2.11.05

Três físicos filosofando

Lendo os numerosos comentários ao polêmico post do blog do Peter Woit intitulado “Why is string theory science, but intelligent design isn’t?”, esbarrei no link para um recente pré-print chamado "On Math, Matter and Mind". Três físicos, Piet Hut (IAS Princeton), Mark Alford (Washington Univ.) e Max Tegmark (MIT Kavli Inst.), apresentam suas posições a respeito do triângulo de Penrose (ao lado). Este consiste num esquema de ligações que resume a visão bastante difundida de que a matemática é a linguagem através da qual se pode explicar a (dinâmica da) matéria (relação 1); esta dinâmica esclarece completamente os mecanismos de funcionamento da mente (relação 2); e esta, por sua vez, produz a matemática (relação 3). A motivação principal dos autores é esclarecer o público de que não existe consenso entre os físicos sobre a questão, como frequentemente é sugerido por ilustres divulgadores científicos.

Para mostrar isso eles apresentam suas próprias posições divergentes sobre o tema. Três físicos, três pontos de vista diferentes. Eles se auto-dividem em fundamentalista (Max Tegmark), secular (Mark Alford) e místico (Piet Hut).

O fundamentalista, também chamado de platonista radical, defende que o triângulo está correto a menos da relação 3, pois acredita que os objetos matemáticos possuem existência própria, independente da mente humana. Resume sua posição como: a matemática explica a matéria e a matéria explica a mente, fim da história.
O secular é o antípoda do fundamentalista: para ele apenas a relação 3 se salva no triângulo de Penrose. Sendo cético com respeito à independência da matemática em relação à mente humana (suscetível a contextos históricos), o secular não acredita necessariamente que a matéria poderá ser sempre expressa em termos matemáticos. Surpreendentmente ele também não aceita a relação 2 (matéria->mente), mas não explica muito bem sua posição.
O terceiro ponto de vista, de Piet Hut, é o mais vago de todos. Assim como o fundamentalista, tem uma forte crença no alcance da ciência em questões ontológicas.
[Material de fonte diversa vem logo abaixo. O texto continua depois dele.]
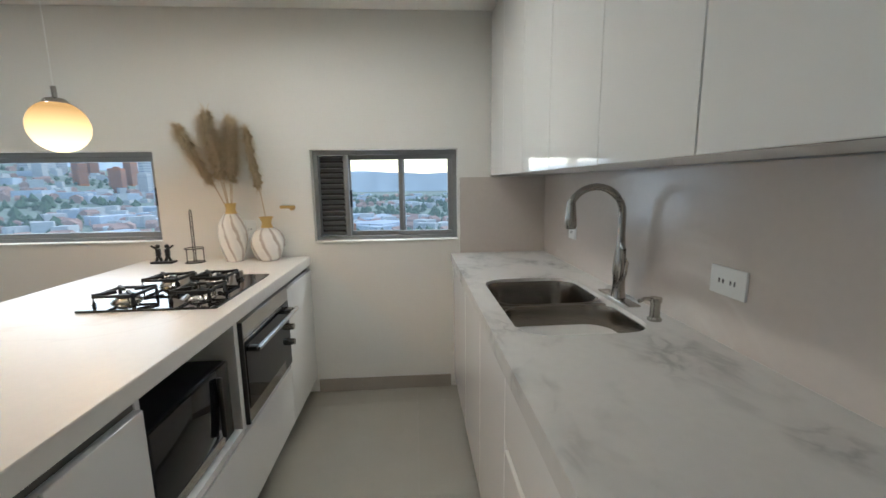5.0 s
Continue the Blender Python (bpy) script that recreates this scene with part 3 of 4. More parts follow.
def slope(px, py):
    """Height of the land: flat valley that climbs to the north-east."""
    d = math.hypot(px, py)
    a = math.atan2(py, px)
    lift = max(0.0, math.sin(a * 1.0 - 0.12)) * max(0.0, d - 380) * 0.15
    return GROUND + lift * (1 + 0.3 * noise.noise((px * 0.004, py * 0.004, 2)))


# hillside
bm = B()
N = 46
grid = {}
for i in range(N + 1):
    for j in range(N + 1):
        a, d = radians(-70 + 175 * i / N), 120 + 1900 * (j / N) ** 1.4
        px, py = d * math.cos(a), d * math.sin(a)
        grid[i, j] = bm.verts.new((px, py, slope(px, py) + 0.3))
for i in range(N):
    for j in range(N):
        bm.faces.new((grid[i, j], grid[i + 1, j], grid[i + 1, j + 1], grid[i, j + 1]))
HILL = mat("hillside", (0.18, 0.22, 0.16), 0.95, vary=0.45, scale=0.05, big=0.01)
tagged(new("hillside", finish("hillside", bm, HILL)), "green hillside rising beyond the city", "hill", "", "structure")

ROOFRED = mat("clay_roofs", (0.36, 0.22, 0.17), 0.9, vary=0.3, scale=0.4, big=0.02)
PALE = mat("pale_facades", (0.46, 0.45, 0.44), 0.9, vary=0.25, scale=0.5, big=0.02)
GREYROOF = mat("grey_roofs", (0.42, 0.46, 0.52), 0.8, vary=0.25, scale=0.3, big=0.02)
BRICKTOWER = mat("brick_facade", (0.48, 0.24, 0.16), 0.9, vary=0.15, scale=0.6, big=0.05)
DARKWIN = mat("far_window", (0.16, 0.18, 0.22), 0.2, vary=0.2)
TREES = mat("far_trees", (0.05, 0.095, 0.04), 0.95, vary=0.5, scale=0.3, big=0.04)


# distance haze put into these far materials as a weak bluish emission
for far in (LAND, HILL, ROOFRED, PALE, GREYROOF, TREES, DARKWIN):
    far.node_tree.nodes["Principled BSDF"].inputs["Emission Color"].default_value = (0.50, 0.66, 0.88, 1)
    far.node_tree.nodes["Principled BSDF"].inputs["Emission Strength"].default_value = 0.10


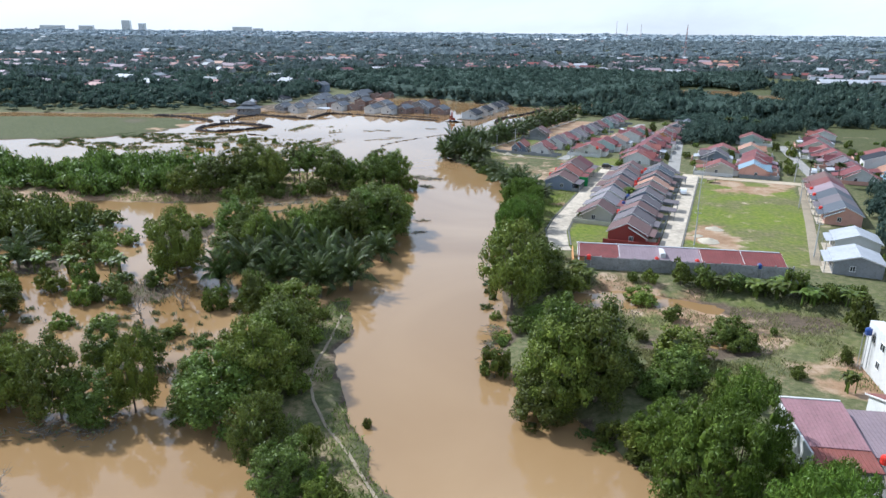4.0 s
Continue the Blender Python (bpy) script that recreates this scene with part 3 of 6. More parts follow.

No entanto, apenas uma ainda-não-existente fonte única, transcendente, explicaria completamente (holisticamente? ;-) ) este triângulo.

Seguem-se as críticas de uns aos outros, com certeza a parte mais interessante do artigo. Em particular sugiro a seção VI, onde se debate o ponto de vista fundamentalista, muito comum entre praticantes de teorias unificadoras. O secular tenta abalar sua base, insistindo na idéia de que não se pode, por nenhum argumento sensato, afirmar que a física e a matemática atual tem um status privilegiado com relação ao passado. Ou seja: se em séculos anteriores elas mudaram tanto, não se pode garantir que não se alterarão completamente, até serem mal reconhecidas no futuro como tais. Se isto é verdade, fica difícil aceitar o ponto de vista fundamentalista de que estamos próximos à uma explicação final em termos de matemática.

Apesar de toda essa nomenclatura religiosa, em nenhum momento eles mencionaram a palavra Deus. Porém, o papel da matemática para o fundamentalista, e da fonte-desconhecida para o místico, se aproximam muito desse conceito.

Tentei resumir o paper, mas o problema é complexo demais para um post de blog. Recomendo fortemente sua completa leitura. Particularmente, simpatizo mais com o secular, o mais resignado de todos. Aliás, o fundamentalista ironiza esta posição chamando-a de "shut-up-and-calculate' (cale a boca e trabalhe). Apenas não concordo com suas restrições à relação matéria-mente. Em todo caso, pelas minhas contas existem 8 possíveis opiniões com relação ao triângulo. Escolha a sua! :-)

Achei muito interessante esta iniciativa. Tenho notícias de outros exemplos de gente se reunindo para discutir algum assunto polêmico (veja o exemplo do livro "Felicidade", do Eduardo Giannetti; apesar do nome, não é auto-ajuda). Marcam um dia para se reunir na casa de algum membro, definem alguém para coordenar a sessão, e combinam previamente determinados textos a serem discutidos. Tudo organizado, pois do contrário vira uma zona e não há progresso. E o álcool precisa ser proibido. Isso, precisa.